• Source data:

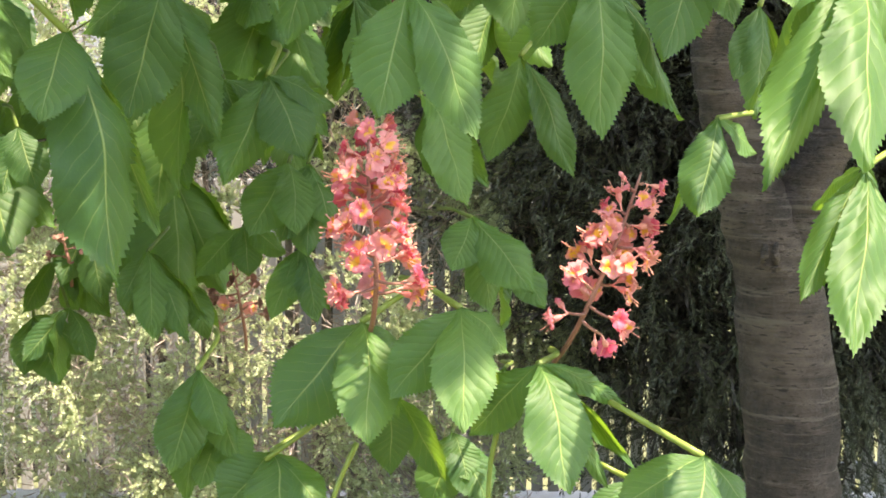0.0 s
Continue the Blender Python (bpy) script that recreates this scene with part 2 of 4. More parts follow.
def tube(bm, points, radii, n=10, sides=8, wobble=0.0, mat=0, lump=6.0):
    """A tapering limb along a smooth line, closed at both ends, uneven by wobble."""
    line = spline(points, n)
    rings = []
    side = None
    for j, c in enumerate(line):
        way = (line[min(j + 1, n)] - line[max(j - 1, 0)]).normalized()
        side = way.orthogonal() if side is None else (side - way * side.dot(way))
        side.normalize()
        other = way.cross(side)
        s = j / n * (len(radii) - 1)
        i = min(int(s), len(radii) - 2)
        r = radii[i] + (radii[i + 1] - radii[i]) * (s - i)
        ring = []
        for k in range(sides):
            a = 2 * math.pi * k / sides
            d = math.cos(a) * side + math.sin(a) * other
            q = r * (1 + wobble * noise.noise((c + d * r) * lump / max(r * 6, 0.02)))
            if wobble > 0.3:
                p = c + d * r
                q += r * wobble * 0.30 * noise.noise(Vector((p.x * 70, p.y * 70, p.z * 26)))
            ring.append(bm.verts.new(c + d * q))
        rings.append(ring)
    for a, b in zip(rings, rings[1:]):
        for k in range(sides):
            f = bm.faces.new((a[k], a[(k + 1) % sides], b[(k + 1) % sides], b[k]))
            f.material_index = mat
    for ring in (rings[0][::-1], rings[-1]):
        bm.faces.new(ring).material_index = mat


def limb(name, points, radii, material, parent, n=10, sides=8, wobble=0.0, label=""):
    bm = bmesh.new()
    tube(bm, points, radii, n, sides, wobble)
    return part(name, bm, material, parent, label)


def blade_outline(s):
    """Half width of a leaflet, 0 to 0.5, at s of its length: wedge-shaped base, widest past the middle, drawn out to a point."""
    return float(np.interp(s, (0, 0.06, 0.15, 0.25, 0.35, 0.45, 0.53, 0.61, 0.69, 0.77, 0.84, 0.905, 0.955, 1),
                           (0.012, 0.066, 0.180, 0.305, 0.410, 0.472, 0.497, 0.492, 0.445, 0.355, 0.250, 0.145, 0.065, 0.0)))


def blade_mesh(name, seed, arch, fold, n=72, m=5, curl=0.0):
    """A leaflet of length 1 along y and width 1 along x: toothed edge, pleated between the veins, arched from base to tip."""
    bm = bmesh.new()
    uv = bm.loops.layers.uv.new("blade")
    at = {}
    grid = []
    rings = [0] + [(k / (m - 1)) ** 0.9 * 0.91 for k in range(1, m)] + [1.0]
    for j in range(n + 1):
        s = j / n
        w = max(blade_outline(s), 0.012 if j < n else 0.002)
        row = []
        for i in range(-m, m + 1):
            u = math.copysign(rings[abs(i)], i)
            x, y = u * w, s
            if abs(i) == m and 0 < j < n:
                big = 0.098 if j % 2 else -0.026
                big *= 0.35 + 1.5 * abs(noise.noise(Vector((j * 0.9, u * 3, seed))))
                x += math.copysign(big, u) * min(1.0, 4 * w)
                y += 0.016 if j % 2 else 0.0
            x += 0.022 * noise.noise(Vector((s * 3, seed, 5.0)))
            pleat = 0.0019 * math.sin(2 * math.pi * 12.5 * (s - 0.19 * abs(u) ** 0.85)) * min(1, 3 * abs(u)) * min(1.0, 3 * w)
            z = arch * 6.75 * s * (1 - s) ** 2 + curl * s * s * (s - 1) * 2 - fold * u * u * w * 1.2 + 0.25 * fold * abs(u) * w + pleat
            z += 0.05 * w * 2 * noise.noise(Vector((u * 1.4, s * 3.2, seed))) + (0.012 + 0.012 * (seed % 3)) * abs(u) ** 2 * math.sin(s * (11 + 2.3 * (seed % 4)) + seed * 2 + 2 * u)
            v = bm.verts.new((x * 0.94, y, z))
            at[v] = ((u + 1) / 2, s)
            row.append(v)
        grid.append(row)
    for a, b in zip(grid, grid[1:]):
        for i in range(2 * m):
            f = bm.faces.new((a[i], a[i + 1], b[i + 1], b[i]))
            for loop in f.loops:
                loop[uv].uv = at[loop.vert]
    me = bpy.data.meshes.new(name)
    bm.to_mesh(me)
    bm.free()
    me.shade_smooth()
    return me


SMALL = [blade_mesh("leaflet", k + 30, 0.02 + 0.02 * (k % 3), 0.25 + 0.15 * (k % 3), 30, 3) for k in range(8)]
for me in SMALL:
    me.materials.append(FILL)
BLADES = [blade_mesh("leaflet", k, 0.045 + 0.025 * (k % 4), 0.05 + 0.09 * (k % 3), curl=0.05 * (k % 2)) for k in range(10)]
for me in BLADES:
    me.materials.append(LEAF)


def blade_pose(hub, tip, width, normal, twist):
    """Places a unit leaflet from hub to tip, facing normal as far as it can, turned about its own length by twist."""
    hub, tip = Vector(hub), Vector(tip)
    along = tip - hub
    size = along.length
    along.normalize()
    up = Vector(normal) - along * Vector(normal).dot(along)
    up.normalize()
    up.rotate(Matrix.Rotation(radians(twist), 3, along))
    m = Matrix((along.cross(up), along, up)).transposed().to_4x4()
    return Matrix.Translation(hub) @ m @ Matrix.Diagonal((width, size, size, 1))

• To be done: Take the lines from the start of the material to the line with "0.145, 0.065, 0.0)))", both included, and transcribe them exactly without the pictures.

• Result of the exercise:
0.0 s
Continue the Blender Python (bpy) script that recreates this scene with part 2 of 4. More parts follow.
def tube(bm, points, radii, n=10, sides=8, wobble=0.0, mat=0, lump=6.0):
    """A tapering limb along a smooth line, closed at both ends, uneven by wobble."""
    line = spline(points, n)
    rings = []
    side = None
    for j, c in enumerate(line):
        way = (line[min(j + 1, n)] - line[max(j - 1, 0)]).normalized()
        side = way.orthogonal() if side is None else (side - way * side.dot(way))
        side.normalize()
        other = way.cross(side)
        s = j / n * (len(radii) - 1)
        i = min(int(s), len(radii) - 2)
        r = radii[i] + (radii[i + 1] - radii[i]) * (s - i)
        ring = []
        for k in range(sides):
            a = 2 * math.pi * k / sides
            d = math.cos(a) * side + math.sin(a) * other
            q = r * (1 + wobble * noise.noise((c + d * r) * lump / max(r * 6, 0.02)))
            if wobble > 0.3:
                p = c + d * r
                q += r * wobble * 0.30 * noise.noise(Vector((p.x * 70, p.y * 70, p.z * 26)))
            ring.append(bm.verts.new(c + d * q))
        rings.append(ring)
    for a, b in zip(rings, rings[1:]):
        for k in range(sides):
            f = bm.faces.new((a[k], a[(k + 1) % sides], b[(k + 1) % sides], b[k]))
            f.material_index = mat
    for ring in (rings[0][::-1], rings[-1]):
        bm.faces.new(ring).material_index = mat


def limb(name, points, radii, material, parent, n=10, sides=8, wobble=0.0, label=""):
    bm = bmesh.new()
    tube(bm, points, radii, n, sides, wobble)
    return part(name, bm, material, parent, label)


def blade_outline(s):
    """Half width of a leaflet, 0 to 0.5, at s of its length: wedge-shaped base, widest past the middle, drawn out to a point."""
    return float(np.interp(s, (0, 0.06, 0.15, 0.25, 0.35, 0.45, 0.53, 0.61, 0.69, 0.77, 0.84, 0.905, 0.955, 1),
                           (0.012, 0.066, 0.180, 0.305, 0.410, 0.472, 0.497, 0.492, 0.445, 0.355, 0.250, 0.145, 0.065, 0.0)))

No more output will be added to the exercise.